The curb rein should be narrow, smooth and plain so it constantly reminds you to not overuse it. In contrast, the snaffle rein should be rubber-lined, rubber-covered or laced so it has enough grip not to slip. This is because your horse won’t lean on the curb—it’s just too severe. So if the snaffle rein isn’t sufficiently grippy, he’s far more likely to pull it through your hand, which would leave you dangerously on the curb alone.
Holding the Reins
I know of at least six rein holds, and there are very fine-tuned leverage, control and contact reasons for each of them. In this country, it is most common for the reins to cross on their way from the bits to your hand, so you’re actually holding the snaffle rein with three fingers over it (between your ring and little finger) and the curb rein with two fingers over it (between your third and the ring finger). For a normal horse and rider, this ensures that as you make minor flexing and bending motions with your hand, you have more effect on the gentler snaffle and less on the stronger curb.
Beyond this rein hold there are many variations—if you go to Europe, you’ll see people holding reins in all sorts of ways. For example, if you have a very hard-mouthed horse or a particularly thick-necked stallion, there are rein holds that allow a little more influence on the curb. If you’re on a very light-mouthed horse, there are rein holds that put you more on the snaffle. I’ve even used a 3 to 1 rein hold—both curb reins and a snaffle rein in one hand, and a snaffle rein in the other hand—on very light-mouthed horses, because it allows me to keep a contact on the curb, while at the same time reducing my use of it.
Finally, while you can always use one rein more than the other with a snaffle, with a curb it’s very important to keep both reins even and to use them equally. Otherwise, the curb will twist and the chain will pinch. It is also important that you maintain contact on the curb when competing or you’ll lose points because your horse isn’t showing “acceptance” of the bit. It doesn’t have to be a strong contact—it can be as light as the weight of
the reins—but on every movement where one rein dangles or both reins hang loose, you’ll be penalized fairly severely.
By now, you must agree that the double bridle is not kid stuff. Still, there are ways to experiment with its feel and action without causing any of its problems (see “How to Get Started” page 49). And if and when you and your trainer decide that it’s time for the double bridle, you should have a basic understanding of its individual pieces and how and why they work together.
The Third Level Dilemma
Five years ago, I fought to get the double bridle allowed at Third Level. As a judge, trainer and competitor, I believed that on a lot of horses, you didn’t want to be doing high-powered movements like extended canter or flying changes in a snaffle. They’d get too strong and stop taking your half-halts! This wasn’t necessarily a problem at home where you could school it, but you couldn’t halt a horse in the show ring and say, “OK, Bud, you come back!”

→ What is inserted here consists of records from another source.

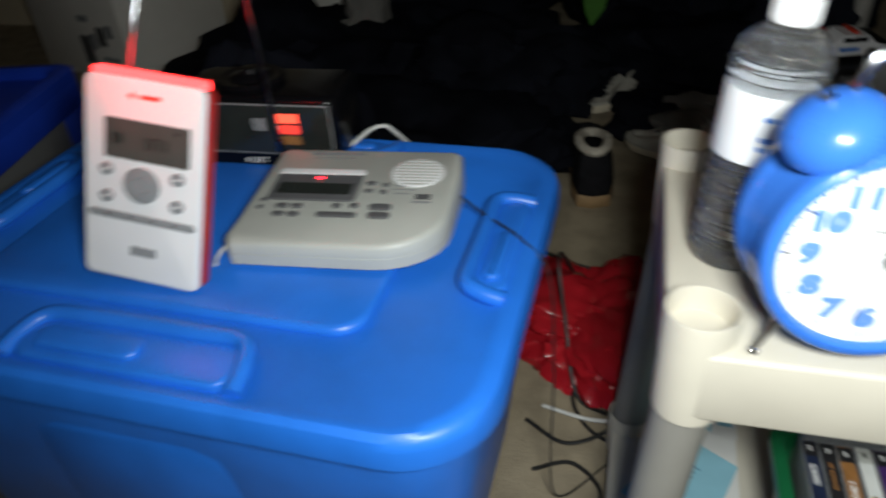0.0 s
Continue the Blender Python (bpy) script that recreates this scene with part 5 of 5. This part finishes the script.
def drape(x, y, w, z0, z1, mat, seed, label, thick=0.03):
    """A hanging garment with folds."""
    bm = bmesh.new()
    n, mrows = 36, 18
    front, back = [], []
    for j in range(mrows + 1):
        v = j / mrows
        rowf, rowb = [], []
        for i in range(n + 1):
            u = i / n
            d_ = 0.05 * math.sin(u * 17 + seed * 3 + 2 * v) + 0.05 * noise.noise((u * 5 + seed, v * 2, seed))
            px = x + (u - 0.5) * w * (1 - 0.12 * v)
            lo = z0 + 0.06 * noise.noise((u * 4, seed, 0))
            pz = lo + (z1 - lo) * v
            rowf.append(bm.verts.new((px, y + d_, pz)))
            rowb.append(bm.verts.new((px, y + d_ + thick, pz)))
        front.append(rowf), back.append(rowb)
    for j in range(mrows):
        for i in range(n):
            bm.faces.new((front[j][i], front[j][i + 1], front[j + 1][i + 1], front[j + 1][i]))
            bm.faces.new((back[j][i], back[j + 1][i], back[j + 1][i + 1], back[j][i + 1]))
    for i in range(n):
        bm.faces.new((front[0][i], back[0][i], back[0][i + 1], front[0][i + 1]))
        bm.faces.new((front[-1][i], front[-1][i + 1], back[-1][i + 1], back[-1][i]))
    for j in range(mrows):
        bm.faces.new((front[j][0], front[j + 1][0], back[j + 1][0], back[j][0]))
        bm.faces.new((front[j][-1], back[j][-1], back[j + 1][-1], front[j + 1][-1]))
    solo("hanging_garment", bm, mat, Matrix(), label, "clothes", "hanging clothes")


for k_, (x_, y_, w_, z_, mat_, lab_) in enumerate((
        (-1.05, 2.60, 0.55, 0.08, DARKCLOTH, "black garment hanging in the closet"), (-0.62, 2.50, 0.50, 0.05, DARKCLOTH, "dark garment hanging in the closet"),
        (-0.50, 2.42, 0.20, 0.16, TEALCLOTH, "teal printed garment hanging in the closet"), (-0.20, 2.52, 0.50, 0.05, DARKCLOTH, "dark garment hanging in the closet"),
        (0.20, 2.50, 0.50, 0.05, DARKCLOTH, "black garment hanging in the closet"), (0.62, 2.55, 0.55, 0.05, DARKCLOTH, "dark garment hanging in the closet"),
        (-0.30, 2.36, 0.12, 0.10, PAPER, "white knitted garment end hanging down"))):
    drape(x_, y_, w_, z_, 1.5, mat_, k_ + 1, lab_)
flag = bmesh.new()
pts_ = [(0.0, 0.0), (0.030, 0.05), (0.045, 0.16), (0.055, 0.42), (-0.055, 0.42), (-0.040, 0.12), (-0.02, 0.04)]
loft(flag, [[(x, 0, z) for x, z in pts_], [(x, 0.012, z) for x, z in pts_]])
green_bag = thing("green_bag", pose(-0.135, 1.61, 0.15, 6, 4, -10), "green cloth bag tapering to a point, with pale print", "bag")
part("cloth_body", flag, GREENFLAG, green_bag)
for r_ in range(9):
    part("print_line", bars([(0.008, 0.10 + 0.026 * r_ + 0.012 * (r_ // 3), 0.036 - 0.008 * (r_ % 3), 0.008)], Matrix.Rotation(radians(90), 4, "X") @ pose(0, 0, 0.0005)), PALE, green_bag)

# ---- the left side ----
def blue_cart():
    c = thing("plastic_cart", pose(-1.095, 0.275, 0, 0, 0, 12), "dark blue moulded plastic cart with open sides", "cart")
    hx, hy, z1 = 0.235, 0.265, 0.385
    part("top_tray", slab(rrect(2 * hx, 2 * hy, 0.03, 5), z1 - 0.045, z1, 0.008), CART, c)
    bm = bmesh.new()
    R = lambda ix, z: [(x, y, z) for x, y in rrect(2 * hx - 2 * ix, 2 * hy - 2 * ix, 0.03, 5)]
    loft(bm, [R(0, z1 - 0.004), R(0, z1 + 0.014), R(0.006, z1 + 0.018), R(0.020, z1 + 0.018), R(0.026, z1 + 0.012), R(0.026, z1 - 0.004)])
    part("rim", bm, CART, c)
    for x in (-1, 1):
        for y in (-1, 1):
            part("leg", B(x * hx - 0.028 - 0.026 * (x > 0), x * hx + 0.028 - 0.026 * (x > 0) + 0.026 * (x < 0), y * hy - 0.026 - 0.028 * (y > 0), y * hy + 0.026 - 0.028 * (y > 0) + 0.028 * (y < 0), 0, z1 - 0.04, 0.008), CART, c)
    for y in (-hy + 0.02, hy - 0.02):
        part("rail", B(-hx + 0.03, hx - 0.03, y - 0.015, y + 0.015, 0.025, 0.07, 0.006), CART, c)
    for x in (-hx + 0.02, hx - 0.02):
        part("rail", B(x - 0.015, x + 0.015, -hy + 0.03, hy - 0.03, 0.025, 0.07, 0.006), CART, c)
    part("side_panel", B(hx - 0.035, hx - 0.028, -hy + 0.05, hy - 0.05, 0.20, z1 - 0.045), GREY, c, "dull grey side panel")


blue_cart()


def desk_phone():
    c = thing("desk_phone", pose(-0.968, 0.222, 0.385, 0, 0, 22), "black desk phone with an orange lit display", "phone")
    bm = bmesh.new()
    prof = [(-0.09, 0.0), (-0.09, 0.020), (0.05, 0.075), (0.09, 0.078), (0.09, 0.0)]
    loft(bm, [[(x, y, z) for y, z in prof] for x in (-0.09, -0.086, 0.086, 0.09)])
    part("body", bm, GLOSS, c)
    f = Matrix.Translation((0, -0.09, 0.020)) @ Matrix.Rotation(math.atan2(0.055, 0.14), 4, "X")
    part("display", slab(rrect(0.10, 0.036, 0.003, 4, 0.025, 0.118), 0.0, 0.0015), AMBER, c, "glowing orange display", at=f)
    for j in range(4):
        for i in range(5):
            part("key", slab(rrect(0.013, 0.008, 0.002, 3, -0.010 + i * 0.0175, 0.085 - j * 0.014), 0, 0.0025, 0.0008), MIDGREY, c, at=f)
    part("handset", slab(rrect(0.05, 0.18, 0.018, 5, -0.065, 0.075), 0.004, 0.034, 0.010), BLACK, c, at=f)


desk_phone()
wc = carton(pose(-1.66, 1.68, 0.0, 0, 0, -18), 0.46, 0.40, 0.46, TRIM, "white printed carton standing on the carpet", t=0.006)
for px_, pz_, pw_, ph_, pm_ in ((0.03, 0.09, 0.05, 0.09, DIMGREY), (0.075, 0.12, 0.03, 0.05, MIDGREY), (0.12, 0.14, 0.04, 0.06, DIMGREY), (0.165, 0.16, 0.035, 0.04, MIDGREY), (0.14, 0.07, 0.08, 0.012, MIDGREY), (0.05, 0.19, 0.05, 0.02, MIDGREY)):
    part("print_patch", B(px_ - pw_ / 2, px_ + pw_ / 2, -0.202, -0.2005, pz_ - ph_ / 2, pz_ + ph_ / 2), pm_, wc)
yb = thing("yellow_box", pose(-1.50, 1.12, 0.0, 0, 0, 14), "flat yellow and black printed box on the floor", "box")
part("box_body", B(-0.11, 0.11, -0.05, 0.05, 0, 0.10, 0.002), KRAFT, yb)
part("dark_print", B(-0.08, 0.06, -0.052, -0.0505, 0.02, 0.075), INK, yb)
part("yellow_print", B(-0.10, 0.09, -0.0515, -0.0503, 0.080, 0.095), YELLOW, yb)
solo("dark_bag", crumple((0.12, 0.10, 0.10), 8.1, rough=0.4), DARKCLOTH, pose(-1.02, 0.86, 0), "small black bag behind the cart", "bag")
solo("dark_chair", slab(rrect(0.5, 0.4, 0.06, 5), 0, 0.55, 0.05), DARKCLOTH, pose(-1.75, 0.75, 0.0, 0, 0, 20), "dark upholstered seat in the shade", "chair")
solo("door_trim", B(-1.66, -1.58, 3.075, 3.1, 0.0, 2.1, 0.004), TRIM, Matrix(), "white door casing on the far wall", "trim", kind="structure")
board = bmesh.new()
box(board, -0.06, 0.06, -0.02, 0.02, 0, 0.006, 0.001)
solo("dark_board", board, BROWN, pose(0.735, -0.032, 0.030, -20, 0, 24), "dark thin board leaning at the shelf's foot", "board")

# printed marks made of many tiny shapes
for ob in scene.objects:
    if ob.name.split(".")[0] in ("title_bar", "foot_mark", "print", "corner_print", "logo_mark", "label_print", "name_bar", "key_print", "lcd_figures", "side_print", "window_frame", "slip_print", "tag_print", "window_print", "numeral", "bag_print"):
        tagged(ob, kind="stuff")
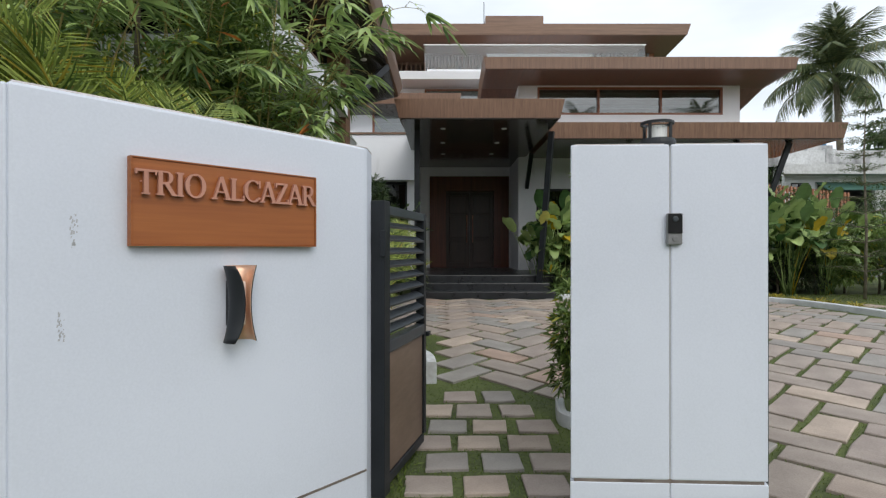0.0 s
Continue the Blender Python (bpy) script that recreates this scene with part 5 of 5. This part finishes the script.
placed = []
for i in range(-40, 60):
    for j in range(-40, 60):
        c = (i - j) % 4
        if c not in (0, 3):
            continue
        u, v = (i + 1, j + 0.5) if c == 0 else (i + 0.5, j + 1)
        x, y = X0 + (u - v) * PITCH / math.sqrt(2), Y0 + (u + v) * PITCH / math.sqrt(2)
        if -3 < x < 8 and 2.5 < y < 12 and in_drive(x, y):
            placed.append((x, y, 45 if c == 0 else 135))
placed.sort(key=lambda s: (s[0] - 1.5) ** 2 * 0.6 + (s[1] - 5) ** 2)
rest = bmesh.new()
for k, (x, y, turn) in enumerate(placed):
    m = slope_pose(x, y, turn)
    if k < 300:
        ob = part("paving_stone", slabs[k % 8], STONE, paving)
        ob.matrix_parent_inverse = paving.matrix_basis.inverted()
        ob.matrix_basis = m
    else:
        n0 = len(rest.verts)
        rest.from_mesh(slabs[k % 8])
        rest.verts.ensure_lookup_table()
        bmesh.ops.transform(rest, matrix=m, verts=rest.verts[n0:])
if rest.verts:
    tagged(part("paving_stones", rest, STONE, paving), kind="stuff")

walkway = thing("gate_path", (0.3, 3.8, -0.33), "path of straight sandstone slabs with grass joints behind the gate", "paving", kind="structure")
tiles = [stone_mesh("path_stone", 0.275, 0.245, 0.012, 20 + s) for s in range(6)]
for row in range(7):
    y = 4.80 - row * 0.332
    for k in range(5):
        x = 0.03 + k * 0.335 - (0.11 if row % 2 else 0.0)
        if x > 1.5 or (x > 0.72 and y > 3.6) or (row == 0 and not 0.1 < x + 0.13 < 0.5):
            continue
        ob = part("path_stone", tiles[(row * 5 + k) % 6], STONE, walkway)
        ob.matrix_parent_inverse = walkway.matrix_basis.inverted()
        ob.matrix_basis = slope_pose(x + (0.13 if row == 0 else 0.0) + R.uniform(-0.012, 0.012), y, 0) @ Matrix.Diagonal((R.uniform(0.9, 1.06), R.uniform(0.94, 1.06), 1, 1))
jx, jy = R.uniform(-0.3, 7.0, 100000), R.uniform(2.8, 11.8, 100000)
near = []
cent = np.array([(a, b) for a, b, _ in placed])
turns = np.array([radians(t) for _, _, t in placed])
for a, b in zip(jx, jy):
    d = np.array([a, b]) - cent
    lu, lv = d[:, 0] * np.cos(turns) + d[:, 1] * np.sin(turns), -d[:, 0] * np.sin(turns) + d[:, 1] * np.cos(turns)
    if not np.any((np.abs(lu) < 0.283) & (np.abs(lv) < 0.136)):
        near.append((a, b))
near = np.array(near)
grass("joint_grass", at_ground(near[:, 0], near[:, 1]), 0.036, "short grass growing in the paving joints")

A lot of our big, powerful Third Level horses were picking up on that, especially the increasing number of schoolmasters being bought and shown by amateurs. I don’t know if you’ve ever ridden or owned a schoolmaster, but they’re pretty smart characters. A schoolmaster in a snaffle can get stronger and stronger and stronger as a test goes along, and by the end, you have 100 pounds in your hands and he’s saying, “Tee hee, you can’t do anything to stop me because we’re in the show ring.” Along about then you have to do an extended canter across the diagonal, then try to collect and do a flying change before the corner, and he sticks his head in the air and says, “Ahhh, you sucker!”
So the double bridle seemed like a great way to make these big, powerful amateur horses showable. And as far as I was concerned, it was better for the riders to learn the intricacies of using the double at Third Level—where the tests were a little slower, so they had a chance to develop tactful effectiveness with the curb—than at Fourth Level, where the tests were much more difficult and the movements came up much faster.
Unfortunately, a lot of people who didn’t ride so well or have independent seats reached for the double to simply FORCE their horses’ heads down. What’s more, many of these horses were NOT uphill enough to make the move to Third Level. Ironically, it was usually the riders’ horrible bouncing that made the horses hollow their backs, stick their heads in the air and come off the bit in the first place. Without independent hands and seats, the riders were hanging on their curb reins for balance. The horses had their tongues jammed between two bits and there was no circulation. Their mouths would go numb, and they very quickly learned to either draw up their tongues or start sticking them out. If they were incredibly long-suffering, they went around in agony, and I can’t tell you how many blue or purple tongues I saw while judging.
Still, the reasons to keep the double bridle at Third Level were sound. So with the latest round of USEF dressage tests, we decided to send a message: We were going to discourage such abuse by increasing the rider coefficient from 2 to 3. If we saw a rider that had no business in a double bridle, we wouldn’t hesitate to give that rider a 4. What’s more, USEF is planning a system where riders need to get a certain number of good scores to move up through the levels. The first “gate” will be Second Level, Test Four. If a rider can’t do well there, he or she has no business using a double bridle at Third Level, and won’t even be allowed to try.
How to Get Started
The best way to get started riding with a double bridle, of course, is to take lessons on a schoolmaster under the supervision of a qualified instructor who can introduce you to the separate and combined feel and action of bit and bridoon. At home on your own, you can try what they often do to introduce the double to young riders in Europe: Put two reins on your snaffle. This won’t give you the feel of the curb’s action, but it will at least give you an idea of how to handle, control and balance two sets of reins. Draw reins can give you a semblance of the feel of the curb, but be careful! Draw reins can also produce many of the negative side effects of a curb. If you hang on them, you’ll pull your horse’s head down and break him at the third vertebra.